◆ **EXERCISE GOAL**: Copy all of the material word for word, except for the pictures.

◆ **SOURCE DATA**:

** BEGIN **

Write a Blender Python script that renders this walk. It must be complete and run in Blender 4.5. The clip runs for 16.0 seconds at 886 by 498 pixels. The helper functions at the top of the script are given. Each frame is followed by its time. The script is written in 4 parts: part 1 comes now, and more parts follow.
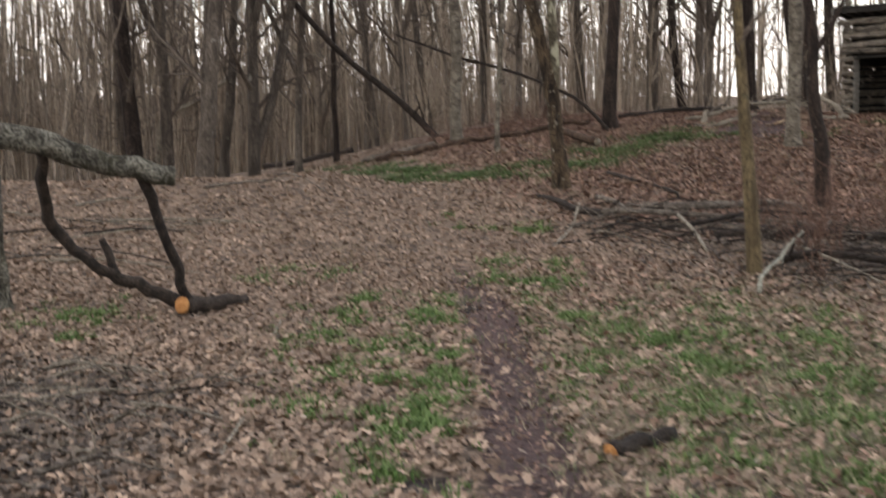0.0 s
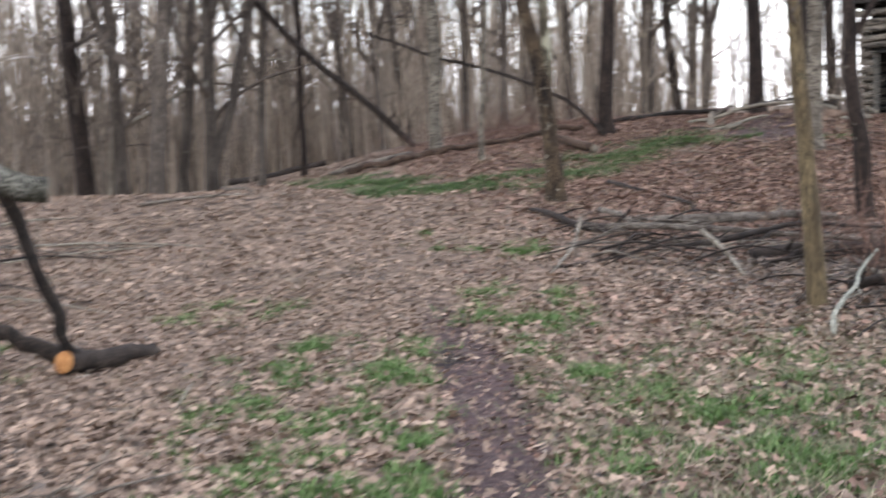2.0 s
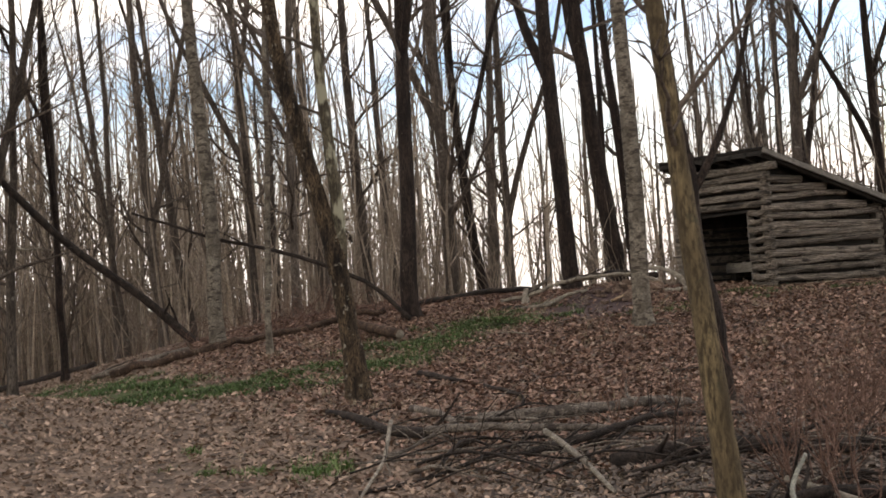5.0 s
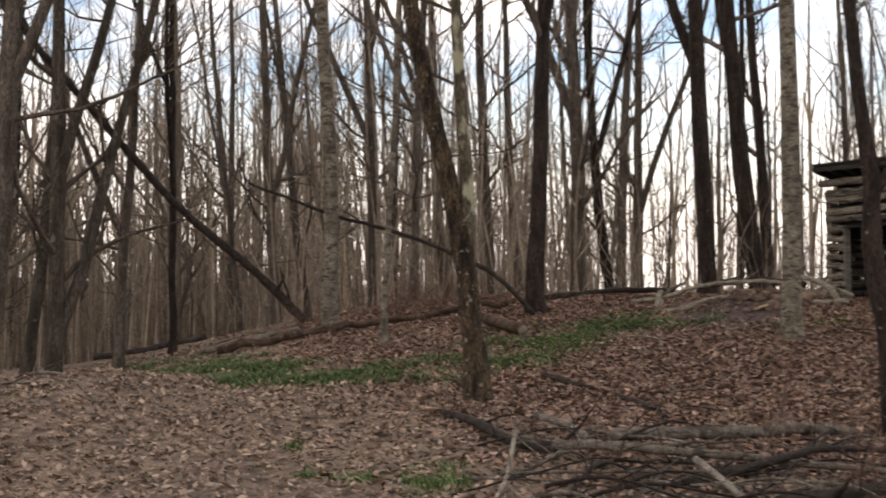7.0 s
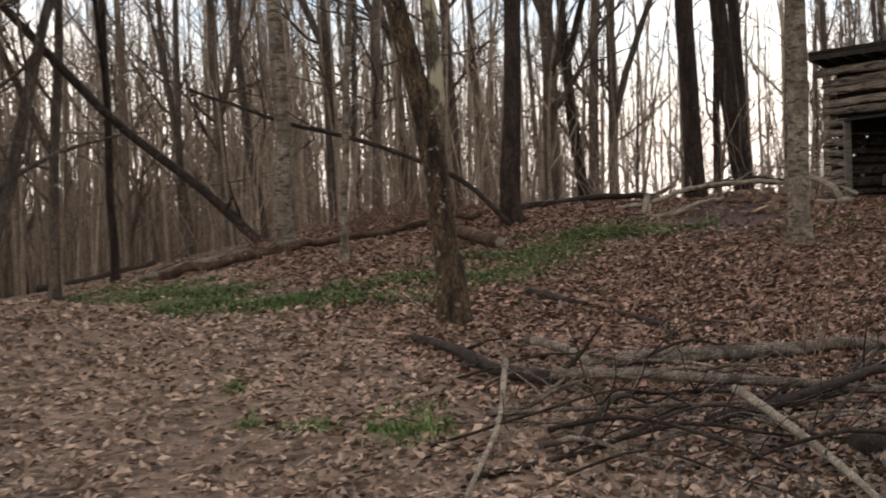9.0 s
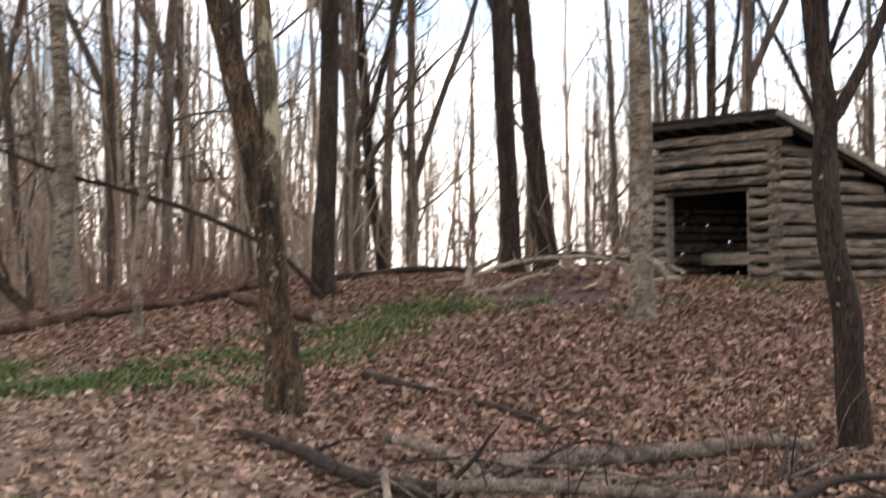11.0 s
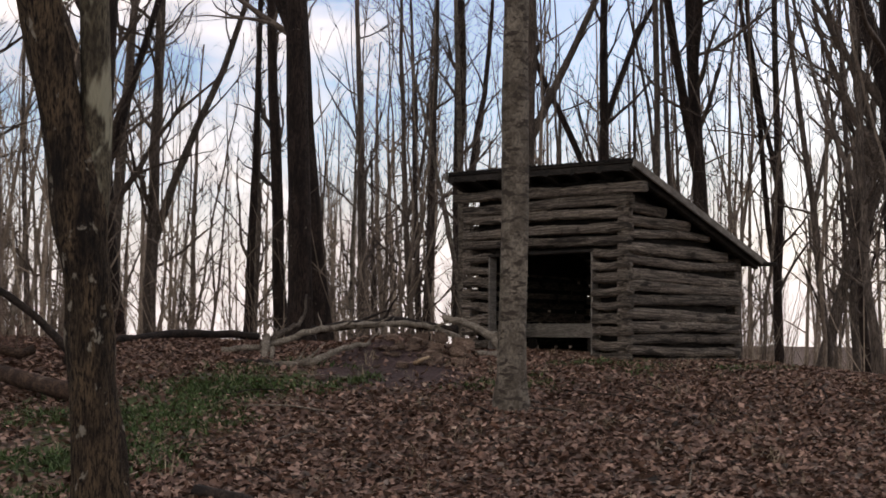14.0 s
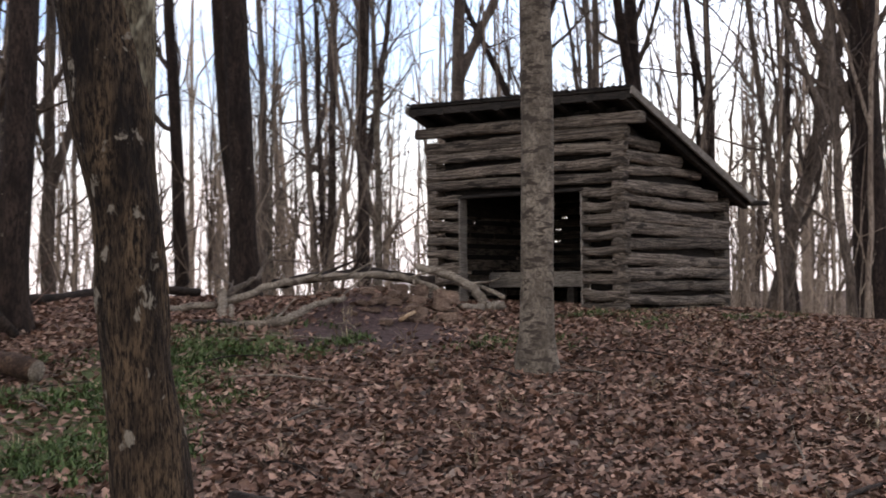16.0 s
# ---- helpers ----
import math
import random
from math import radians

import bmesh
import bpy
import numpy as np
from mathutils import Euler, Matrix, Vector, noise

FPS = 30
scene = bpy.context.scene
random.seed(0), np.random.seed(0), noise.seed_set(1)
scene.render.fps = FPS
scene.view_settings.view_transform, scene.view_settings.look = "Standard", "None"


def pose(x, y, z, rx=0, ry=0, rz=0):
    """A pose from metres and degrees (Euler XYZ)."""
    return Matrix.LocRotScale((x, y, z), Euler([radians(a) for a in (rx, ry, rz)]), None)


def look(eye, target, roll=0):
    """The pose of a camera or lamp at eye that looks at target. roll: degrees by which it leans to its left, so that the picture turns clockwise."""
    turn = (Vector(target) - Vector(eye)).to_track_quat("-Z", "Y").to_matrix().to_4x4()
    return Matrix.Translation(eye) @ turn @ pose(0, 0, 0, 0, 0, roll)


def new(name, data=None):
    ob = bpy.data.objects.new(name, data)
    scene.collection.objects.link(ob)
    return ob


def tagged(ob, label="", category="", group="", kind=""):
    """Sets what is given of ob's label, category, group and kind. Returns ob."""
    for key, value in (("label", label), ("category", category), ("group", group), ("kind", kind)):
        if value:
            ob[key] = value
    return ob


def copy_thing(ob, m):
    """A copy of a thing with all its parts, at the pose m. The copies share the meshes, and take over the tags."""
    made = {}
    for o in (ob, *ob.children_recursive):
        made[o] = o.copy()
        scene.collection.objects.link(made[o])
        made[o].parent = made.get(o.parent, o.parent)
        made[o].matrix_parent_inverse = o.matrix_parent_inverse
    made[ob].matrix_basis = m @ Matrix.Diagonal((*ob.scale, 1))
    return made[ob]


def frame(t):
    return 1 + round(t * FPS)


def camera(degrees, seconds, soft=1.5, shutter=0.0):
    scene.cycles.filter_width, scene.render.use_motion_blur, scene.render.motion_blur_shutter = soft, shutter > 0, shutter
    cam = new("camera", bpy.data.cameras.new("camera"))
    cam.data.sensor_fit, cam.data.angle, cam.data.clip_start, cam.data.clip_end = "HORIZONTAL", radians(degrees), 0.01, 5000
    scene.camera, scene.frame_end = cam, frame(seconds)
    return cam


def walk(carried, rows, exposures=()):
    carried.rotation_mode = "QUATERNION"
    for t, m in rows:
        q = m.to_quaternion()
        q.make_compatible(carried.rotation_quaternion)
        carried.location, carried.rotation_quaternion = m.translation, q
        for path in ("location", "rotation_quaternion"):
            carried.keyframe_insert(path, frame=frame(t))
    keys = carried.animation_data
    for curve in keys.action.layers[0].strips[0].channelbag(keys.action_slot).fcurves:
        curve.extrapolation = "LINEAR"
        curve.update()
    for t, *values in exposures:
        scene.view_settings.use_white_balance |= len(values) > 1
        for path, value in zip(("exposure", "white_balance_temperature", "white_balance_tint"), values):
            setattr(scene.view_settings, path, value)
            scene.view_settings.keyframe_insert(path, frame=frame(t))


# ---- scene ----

** END **

◆ **FULL ANSWER**:
Write a Blender Python script that renders this walk. It must be complete and run in Blender 4.5. The clip runs for 16.0 seconds at 886 by 498 pixels. The helper functions at the top of the script are given. Each frame is followed by its time. The script is written in 4 parts: part 1 comes now, and more parts follow.
0.0 s
2.0 s
5.0 s
7.0 s
9.0 s
11.0 s
14.0 s
16.0 s
# ---- helpers ----
import math
import random
from math import radians

import bmesh
import bpy
import numpy as np
from mathutils import Euler, Matrix, Vector, noise

FPS = 30
scene = bpy.context.scene
random.seed(0), np.random.seed(0), noise.seed_set(1)
scene.render.fps = FPS
scene.view_settings.view_transform, scene.view_settings.look = "Standard", "None"


def pose(x, y, z, rx=0, ry=0, rz=0):
    """A pose from metres and degrees (Euler XYZ)."""
    return Matrix.LocRotScale((x, y, z), Euler([radians(a) for a in (rx, ry, rz)]), None)


def look(eye, target, roll=0):
    """The pose of a camera or lamp at eye that looks at target. roll: degrees by which it leans to its left, so that the picture turns clockwise."""
    turn = (Vector(target) - Vector(eye)).to_track_quat("-Z", "Y").to_matrix().to_4x4()
    return Matrix.Translation(eye) @ turn @ pose(0, 0, 0, 0, 0, roll)


def new(name, data=None):
    ob = bpy.data.objects.new(name, data)
    scene.collection.objects.link(ob)
    return ob


def tagged(ob, label="", category="", group="", kind=""):
    """Sets what is given of ob's label, category, group and kind. Returns ob."""
    for key, value in (("label", label), ("category", category), ("group", group), ("kind", kind)):
        if value:
            ob[key] = value
    return ob


def copy_thing(ob, m):
    """A copy of a thing with all its parts, at the pose m. The copies share the meshes, and take over the tags."""
    made = {}
    for o in (ob, *ob.children_recursive):
        made[o] = o.copy()
        scene.collection.objects.link(made[o])
        made[o].parent = made.get(o.parent, o.parent)
        made[o].matrix_parent_inverse = o.matrix_parent_inverse
    made[ob].matrix_basis = m @ Matrix.Diagonal((*ob.scale, 1))
    return made[ob]


def frame(t):
    return 1 + round(t * FPS)


def camera(degrees, seconds, soft=1.5, shutter=0.0):
    scene.cycles.filter_width, scene.render.use_motion_blur, scene.render.motion_blur_shutter = soft, shutter > 0, shutter
    cam = new("camera", bpy.data.cameras.new("camera"))
    cam.data.sensor_fit, cam.data.angle, cam.data.clip_start, cam.data.clip_end = "HORIZONTAL", radians(degrees), 0.01, 5000
    scene.camera, scene.frame_end = cam, frame(seconds)
    return cam


def walk(carried, rows, exposures=()):
    carried.rotation_mode = "QUATERNION"
    for t, m in rows:
        q = m.to_quaternion()
        q.make_compatible(carried.rotation_quaternion)
        carried.location, carried.rotation_quaternion = m.translation, q
        for path in ("location", "rotation_quaternion"):
            carried.keyframe_insert(path, frame=frame(t))
    keys = carried.animation_data
    for curve in keys.action.layers[0].strips[0].channelbag(keys.action_slot).fcurves:
        curve.extrapolation = "LINEAR"
        curve.update()
    for t, *values in exposures:
        scene.view_settings.use_white_balance |= len(values) > 1
        for path, value in zip(("exposure", "white_balance_temperature", "white_balance_tint"), values):
            setattr(scene.view_settings, path, value)
            scene.view_settings.keyframe_insert(path, frame=frame(t))


# ---- scene ----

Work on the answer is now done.